For myself, when I’m working a visual medium, I’d rather redo, work in multiples and generally problem solve most of the time. I actually like getting into trouble and finding my way out of it, and often make interesting discoveries along the way.

It helps that I don’t accept commissions, don’t make work to order, and probably never will again (see previous comment about magazine journalism experience. ) This isn’t to say I’m uninterested in selling my work, or am indifferent to what “the market” and its gatekeepers want.

But at this point it’s better for me to see what comes out of my process and then find an audience that would be receptive to it. I’d rather take the risk of ending up with something no one wants, then to have made something to order that degraded a bit of my soul along the way.*

And sure, there are times that planning ahead is an operational necessity: working with a material that is expensive or rare comes to mind, coordinating with others, pursuing a limited access experience, doing something upon which lives depend. But here’s the issue that I think is at the heart of it: who is the planning for? Is it for the artist? Or is it actually another piece of marketing?
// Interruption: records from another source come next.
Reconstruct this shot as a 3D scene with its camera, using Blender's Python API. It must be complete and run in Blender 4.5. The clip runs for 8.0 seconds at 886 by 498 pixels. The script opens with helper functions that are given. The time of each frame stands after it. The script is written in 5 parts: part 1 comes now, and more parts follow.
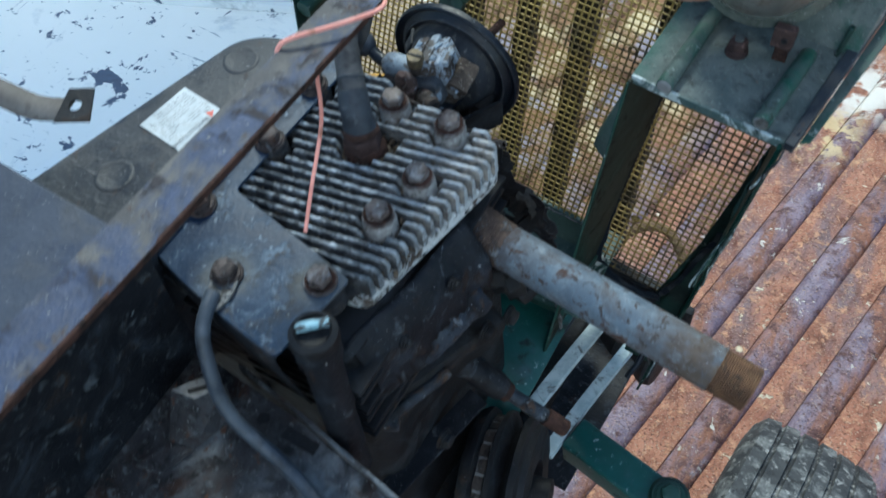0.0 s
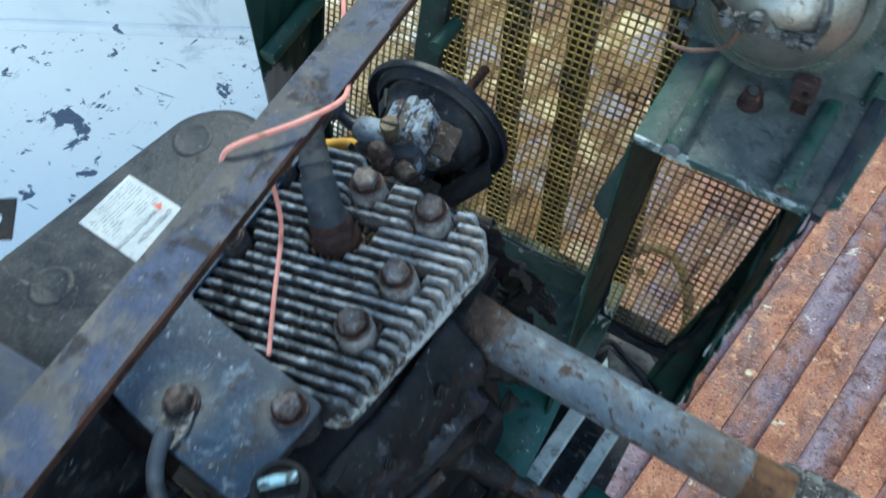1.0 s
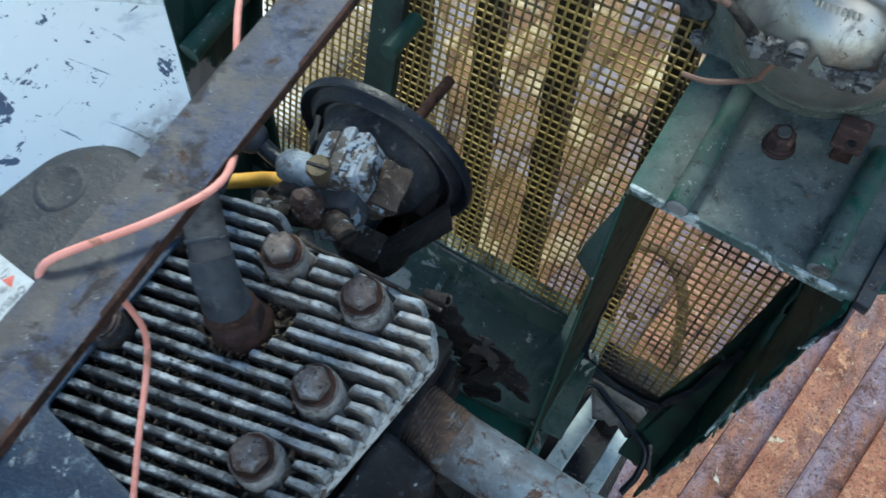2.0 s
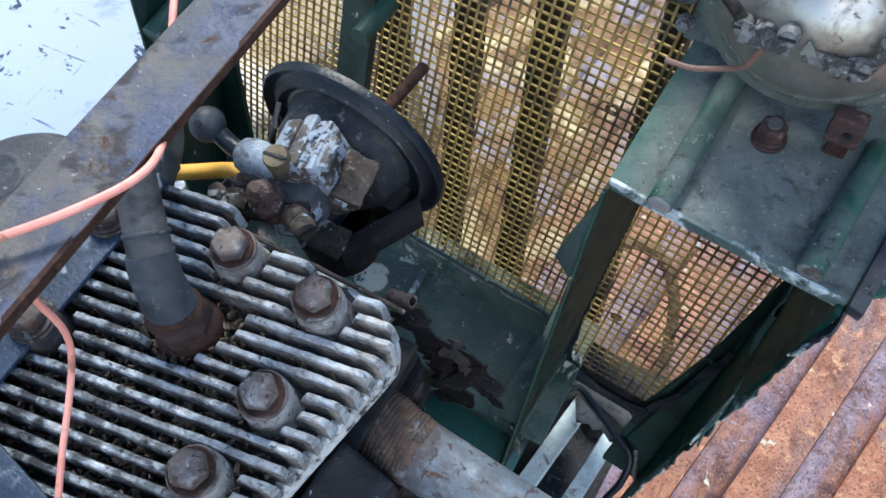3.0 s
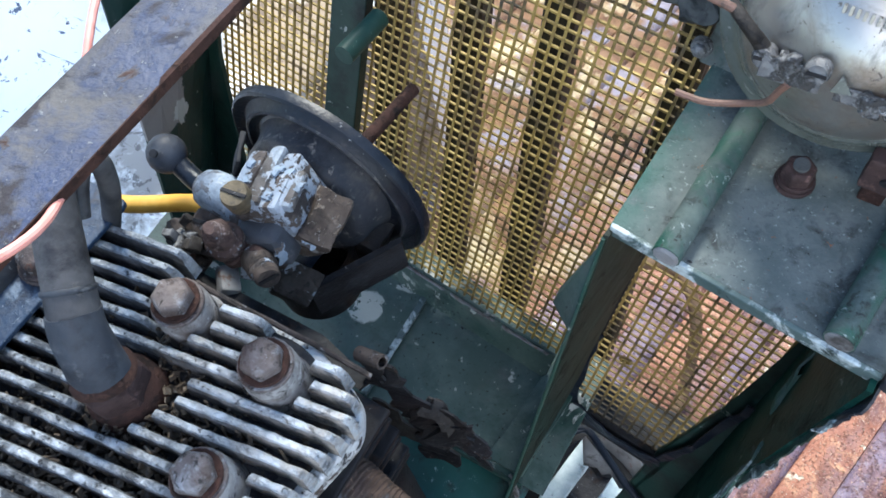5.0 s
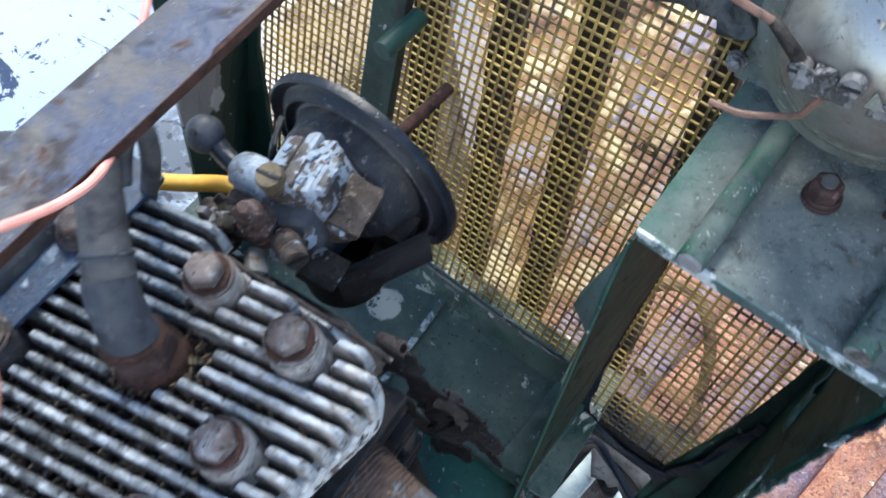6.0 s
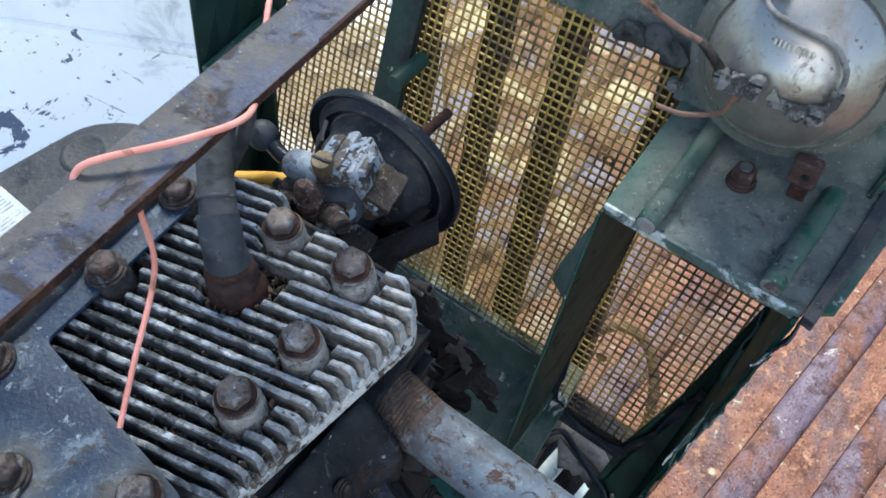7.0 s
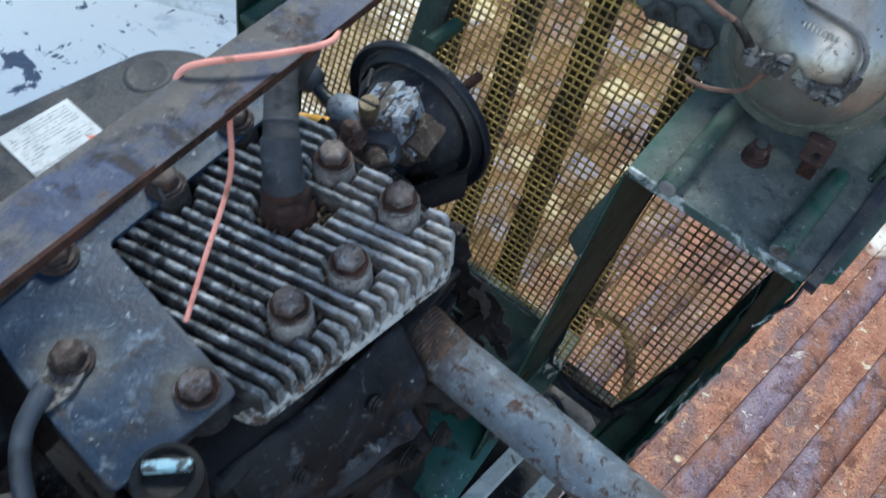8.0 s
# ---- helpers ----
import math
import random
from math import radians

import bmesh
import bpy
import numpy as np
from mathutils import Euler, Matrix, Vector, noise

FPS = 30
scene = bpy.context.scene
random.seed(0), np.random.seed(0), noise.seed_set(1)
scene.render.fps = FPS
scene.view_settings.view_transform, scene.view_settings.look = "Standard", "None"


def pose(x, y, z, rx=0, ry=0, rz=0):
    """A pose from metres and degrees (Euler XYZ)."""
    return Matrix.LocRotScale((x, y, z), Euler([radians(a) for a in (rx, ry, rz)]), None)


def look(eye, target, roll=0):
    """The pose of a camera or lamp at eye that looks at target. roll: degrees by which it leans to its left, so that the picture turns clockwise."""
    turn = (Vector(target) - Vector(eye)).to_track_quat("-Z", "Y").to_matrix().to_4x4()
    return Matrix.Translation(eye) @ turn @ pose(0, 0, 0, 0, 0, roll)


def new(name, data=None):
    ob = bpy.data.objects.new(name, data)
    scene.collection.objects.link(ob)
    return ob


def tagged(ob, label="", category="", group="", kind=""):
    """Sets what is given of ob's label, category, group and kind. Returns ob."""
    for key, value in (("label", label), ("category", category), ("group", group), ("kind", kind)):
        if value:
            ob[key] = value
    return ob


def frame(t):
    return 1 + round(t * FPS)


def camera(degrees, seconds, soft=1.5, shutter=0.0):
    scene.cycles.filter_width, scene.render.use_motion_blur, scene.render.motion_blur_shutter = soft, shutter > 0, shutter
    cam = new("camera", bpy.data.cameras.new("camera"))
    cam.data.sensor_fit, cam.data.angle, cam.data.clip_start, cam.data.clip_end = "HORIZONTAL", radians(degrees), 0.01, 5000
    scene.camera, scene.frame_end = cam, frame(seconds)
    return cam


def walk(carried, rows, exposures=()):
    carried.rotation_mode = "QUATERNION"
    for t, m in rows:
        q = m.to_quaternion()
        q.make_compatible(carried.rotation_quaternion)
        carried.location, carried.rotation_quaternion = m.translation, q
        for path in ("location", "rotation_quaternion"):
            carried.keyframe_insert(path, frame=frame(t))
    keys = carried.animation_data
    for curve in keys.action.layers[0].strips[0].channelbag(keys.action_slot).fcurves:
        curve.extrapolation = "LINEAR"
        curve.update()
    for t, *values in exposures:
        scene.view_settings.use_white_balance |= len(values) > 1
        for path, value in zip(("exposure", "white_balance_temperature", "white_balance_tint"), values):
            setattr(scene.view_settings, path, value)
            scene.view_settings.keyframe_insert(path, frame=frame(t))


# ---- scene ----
cam = camera(54.0, 8.0, soft=1.6, shutter=0.4)
PATH = [
    (0, (0.225, -0.273, 1.252), (-0.452, 0.588, -0.421), -9.1),
    (0.2, (0.231, -0.309, 1.237), (-0.439, 0.605, -0.411), -7.7),
    (0.5, (0.227, -0.289, 1.247), (-0.427, 0.576, -0.433), -8.8),
    (1, (0.18, -0.186, 1.23), (-0.471, 0.653, -0.464), -11.2),
    (1.5, (0.139, -0.107, 1.19), (-0.468, 0.659, -0.555), -11.1),
    (2, (0.136, -0.068, 1.16), (-0.446, 0.678, -0.602), -10.5),
    (2.2, (0.139, -0.061, 1.148), (-0.427, 0.687, -0.618), -9.4),
    (3.5, (0.141, -0.047, 1.13), (-0.436, 0.686, -0.639), -10.2),
    (4, (0.143, -0.043, 1.12), (-0.443, 0.686, -0.648), -10.2),
    (4.5, (0.139, -0.022, 1.108), (-0.464, 0.697, -0.659), -11.0),
    (5.8, (0.135, 0.012, 1.095), (-0.531, 0.685, -0.667), -12.6),
    (6, (0.138, -0.014, 1.101), (-0.533, 0.696, -0.644), -10.2),
    (6.5, (0.16, -0.078, 1.132), (-0.505, 0.738, -0.569), -6.6),
    (7, (0.172, -0.129, 1.16), (-0.483, 0.822, -0.473), -2.5),
    (7.5, (0.165, -0.149, 1.169), (-0.462, 0.857, -0.442), 1.2),
    (8, (0.163, -0.187, 1.167), (-0.421, 0.806, -0.468), 5.4),
]
EXPOSURES = [(0, 0.91, 5900, -7), (0.5, 1.06, 5900, -7), (1, 1.06, 5900, -9), (1.5, 0.96, 5900, -9), (2, 0.96, 6100, -6), (3.5, 1.71, 6300, 6), (4.5, 1.76, 6250, 4), (6, 1.76, 6300, 5), (6.5, 1.76, 6350, 5), (7, 1.26, 6400, 3), (7.5, 1.01, 6350, 1), (8, 0.96, 6200, 0)]
walk(cam, [(t, look(eye, target, roll)) for t, eye, target, roll in PATH], EXPOSURES)

# ---- world and light ----
world = bpy.data.worlds.new("world")
scene.world = world
world.use_nodes = True
wn = world.node_tree.nodes
wbg = wn["Background"]
sky = wn.new("ShaderNodeTexSky")
sky.sky_type = 'NISHITA'
sky.sun_disc = False
sky.sun_elevation = radians(48)
sky.sun_rotation = radians(150)
world.node_tree.links.new(sky.outputs[0], wbg.inputs[0])
wbg.inputs[1].default_value = 0.138
sun = new("sun", bpy.data.lights.new("sun", 'SUN'))
sun.data.energy = 2.3
sun.data.angle = radians(15)
sun.data.color = (1.0, 0.95, 0.88)
sun.matrix_world = look((-0.9, 1.6, 2.6), (0, 0, 0.6))


# ---- material helpers ----
def socket(nt, kind, **ins):
    n = nt.nodes.new(kind)
    for k, v in ins.items():
        n.inputs[k.replace("_", " ")].default_value = v
    return n


def ramp(nt, fac, stops):
    r = nt.nodes.new("ShaderNodeValToRGB")
    els = r.color_ramp.elements
    while len(els) < len(stops):
        els.new(0.5)
    for e, (p, c) in zip(els, stops):
        e.position = p
        e.color = (*c, 1) if len(c) == 3 else (c[0], c[0], c[0], 1)
    nt.links.new(fac, r.inputs[0])
    return r.outputs[0]


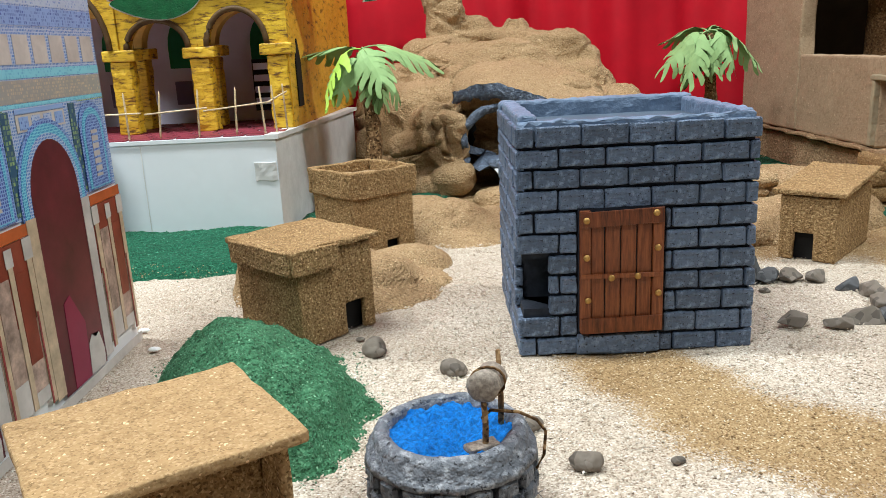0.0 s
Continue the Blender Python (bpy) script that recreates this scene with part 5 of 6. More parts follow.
for i in range(26):
    r = rs0.uniform(0.0018, 0.0042)
    blob((rs0.uniform(-0.25, 0.6), rs0.uniform(0.2, 0.72), 0.001), (r * 1.5, r, r * 0.7), i, 2, 0.4, 150, crumbs)
tagged(part("crumbs", crumbs, M_STONE), "dark crumbs and splinters lying on the grit", "crumbs", kind="stuff")


# ---- the well ----
def well():
    t = thing("well", "round slate-painted foam well filled with bright blue", "well", pose(-0.01, 0.382, 0) @ Matrix.Diagonal((1.07, 1.07, 1.0, 1)))
    bm = bmesh.new()
    rings = []
    for r, z in ((0.036, 0.001), (0.037, 0.03), (0.036, 0.043), (0.03, 0.043), (0.029, 0.03)):
        rings.append([bm.verts.new((r * math.cos(k * math.tau / 40), r * math.sin(k * math.tau / 40), z)) for k in range(40)])
    for a, b in zip(rings, rings[1:]):
        for k in range(40):
            bm.faces.new([a[k], a[(k + 1) % 40], b[(k + 1) % 40], b[k]])
    part("core", bm, M_JOINT, t)
    rs = random.Random(3)
    rim = bmesh.new()
    rings = []
    for r, z in ((0.0295, 0.0435), (0.0305, 0.05), (0.033, 0.0515), (0.0362, 0.0502), (0.0378, 0.047), (0.0385, 0.0425), (0.0415, 0.0405), (0.0425, 0.0375), (0.033, 0.037)):
        rings.append([rim.verts.new((r * math.cos(k * math.tau / 48), r * math.sin(k * math.tau / 48), z)) for k in range(48)])
    for a, b in zip(rings, rings[1:] + rings[:1]):
        for k in range(48):
            rim.faces.new([a[k], b[k], b[(k + 1) % 48], a[(k + 1) % 48]])
    crumple(rim, 0.0013, 120, 4)
    bmesh.ops.recalc_face_normals(rim, faces=rim.faces)
    part("rim", rim, M_WELL, t, "dry-brushed pale grey rim", True)
    for row, (z0, z1, r0, off) in enumerate(((0.0005, 0.0115, 0.0405, 0.0), (0.0145, 0.025, 0.0425, 0.5), (0.0268, 0.0365, 0.0424, 0.2))):
        n = 17
        for k in range(n):
            a0, a1 = (k + off) * math.tau / n, (k + off + 0.78) * math.tau / n
            b = bmesh.new()
            pts = [(r * math.cos(a0 + (a1 - a0) * f), r * math.sin(a0 + (a1 - a0) * f)) for r, fs in ((r0, (0, 0.33, 0.67, 1)), (0.035, (1, 0.67, 0.33, 0))) for f in fs]
            prism(pts, z0, z1, bm=b)
            bmesh.ops.bevel(b, geom=[e for e in b.edges if e.calc_face_angle(0) > 0.9], offset=0.0016, segments=1, affect="EDGES")
            crumple(b, 0.0008, 190, k + row * 20)
            part("block", b, M_WELLBLOCK, t)
    w = bmesh.new()
    bmesh.ops.create_grid(w, x_segments=56, y_segments=56, size=0.032)
    bmesh.ops.delete(w, geom=[v for v in w.verts if v.co.to_2d().length > 0.0322], context="VERTS")
    for v in w.verts:
        v.co.z = 0.0445 + 0.002 * (v.co.to_2d().length / 0.031) ** 2 + fbm(v.co, 190, 3) * 0.006
    part("water", w, M_BLUE, t, "lumpy bright blue pigment water", True)
    for x, y, h in ((0.016, -0.016, 0.076), (0.025, 0.0085, 0.0865)):
        part("post", tube([(x, y, 0.03), (x + 0.0008, y, 0.06), (x, y + 0.001, h)], [0.0016, 0.0015, 0.0012], 7), M_TRUNK, t, "dark twig post", True)
    part("spool", crumple(tube([(0.0155, -0.0185, 0.0785), (0.016, -0.0165, 0.0785), (0.0185, -0.009, 0.078), (0.0215, -0.001, 0.0775), (0.022, 0.001, 0.0775)], [0.0055, 0.0078, 0.0074, 0.0076, 0.0058], 14), 0.0007, 200, 3), M_TWIG, t, "grey wooden spool", True)
    ring = tube([(0.0185 + 0.0083 * math.cos(a), -0.0105, 0.0782 + 0.0083 * math.sin(a)) for a in [k * math.tau / 16 for k in range(17)]], 0.0007, 5)
    part("wire_ring", ring, M_TRUNK, t, "rusty wire wound round the spool", True)
    part("paddle", rough_box((-0.004, -0.022, 0.045), (0.012, -0.013, 0.0485), 0.004, 0.001, 120, 0.002, 2, pose(0.004, -0.002, 0, 0, 0, 25)), M_TWIG, t)
    part("wire", tube([(0.016, 0.006, 0.05), (0.0195, -0.013, 0.0645), (0.0325, -0.013, 0.0628), (0.041, -0.013, 0.058), (0.045, -0.013, 0.0515), (0.044, -0.013, 0.0385), (0.0405, -0.013, 0.031)], 0.0008, 6), M_TRUNK, t, "bent rusty wire", True)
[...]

The “clench” comes for me when the plan is a promise I’ve made to someone else, a set of expectations I’ve committed to before I’ve actually made the thing.**

But. plan for myself that lets me maximize my time, think things through a bit more in advance, or not be stressed out — that’s a different animal all together.

I still don’t love it, but I can live with it.


Notes:

This is part of a small series reflecting on a month of embroidery experiments. The next part examines what happened when I experimented with making a plan. The last part looks at technical learnings.

*If I had to work on the basis of a pitch, I think I would try to work as improvisationally as I could and THEN backtrack to a sketch to present.

The answer to the question of which embroidery pictured above was planned is… neither! At least in my work, some of the most structured and representational pieces have been worked without a plan.